What is asked
Extract the lines between the ones holding "Continue the Blender" and "10), M_BLACK, t)", inclusive, exactly as written and nothing more.

Data lines
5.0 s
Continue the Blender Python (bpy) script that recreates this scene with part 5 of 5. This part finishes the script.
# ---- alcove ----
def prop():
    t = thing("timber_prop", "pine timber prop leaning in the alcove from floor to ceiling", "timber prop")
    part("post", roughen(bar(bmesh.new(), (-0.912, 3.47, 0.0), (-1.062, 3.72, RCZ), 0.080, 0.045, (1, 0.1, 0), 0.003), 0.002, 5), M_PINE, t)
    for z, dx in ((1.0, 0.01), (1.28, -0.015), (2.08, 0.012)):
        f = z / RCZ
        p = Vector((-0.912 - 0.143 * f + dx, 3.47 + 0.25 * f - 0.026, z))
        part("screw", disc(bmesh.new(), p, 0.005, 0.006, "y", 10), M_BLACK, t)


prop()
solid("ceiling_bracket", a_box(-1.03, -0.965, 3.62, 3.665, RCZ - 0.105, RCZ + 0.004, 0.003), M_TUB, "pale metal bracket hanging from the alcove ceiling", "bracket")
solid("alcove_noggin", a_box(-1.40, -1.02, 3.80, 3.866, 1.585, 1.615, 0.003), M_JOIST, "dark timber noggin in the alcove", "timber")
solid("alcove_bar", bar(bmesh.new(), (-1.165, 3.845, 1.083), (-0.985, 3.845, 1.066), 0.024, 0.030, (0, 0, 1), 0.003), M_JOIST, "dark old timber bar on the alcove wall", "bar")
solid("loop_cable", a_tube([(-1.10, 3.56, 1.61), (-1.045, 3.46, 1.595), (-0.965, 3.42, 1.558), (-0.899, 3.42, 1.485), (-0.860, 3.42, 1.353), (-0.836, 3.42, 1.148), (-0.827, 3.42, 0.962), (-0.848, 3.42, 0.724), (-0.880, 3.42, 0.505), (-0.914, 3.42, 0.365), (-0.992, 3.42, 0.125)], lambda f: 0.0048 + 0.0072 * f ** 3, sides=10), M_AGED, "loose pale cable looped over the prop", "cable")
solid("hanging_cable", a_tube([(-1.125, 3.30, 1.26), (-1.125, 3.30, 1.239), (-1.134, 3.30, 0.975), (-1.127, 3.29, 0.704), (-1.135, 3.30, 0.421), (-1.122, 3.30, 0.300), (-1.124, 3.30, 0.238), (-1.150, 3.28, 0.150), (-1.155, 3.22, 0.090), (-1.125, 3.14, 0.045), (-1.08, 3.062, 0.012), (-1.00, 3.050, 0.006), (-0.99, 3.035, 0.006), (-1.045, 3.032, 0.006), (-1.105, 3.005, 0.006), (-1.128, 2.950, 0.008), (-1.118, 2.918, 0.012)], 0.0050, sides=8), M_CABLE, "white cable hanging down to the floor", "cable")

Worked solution
Continue the Blender Python (bpy) script that recreates this scene with part 5 of 5. This part finishes the script.
# ---- alcove ----
def prop():
    t = thing("timber_prop", "pine timber prop leaning in the alcove from floor to ceiling", "timber prop")
    part("post", roughen(bar(bmesh.new(), (-0.912, 3.47, 0.0), (-1.062, 3.72, RCZ), 0.080, 0.045, (1, 0.1, 0), 0.003), 0.002, 5), M_PINE, t)
    for z, dx in ((1.0, 0.01), (1.28, -0.015), (2.08, 0.012)):
        f = z / RCZ
        p = Vector((-0.912 - 0.143 * f + dx, 3.47 + 0.25 * f - 0.026, z))
        part("screw", disc(bmesh.new(), p, 0.005, 0.006, "y", 10), M_BLACK, t)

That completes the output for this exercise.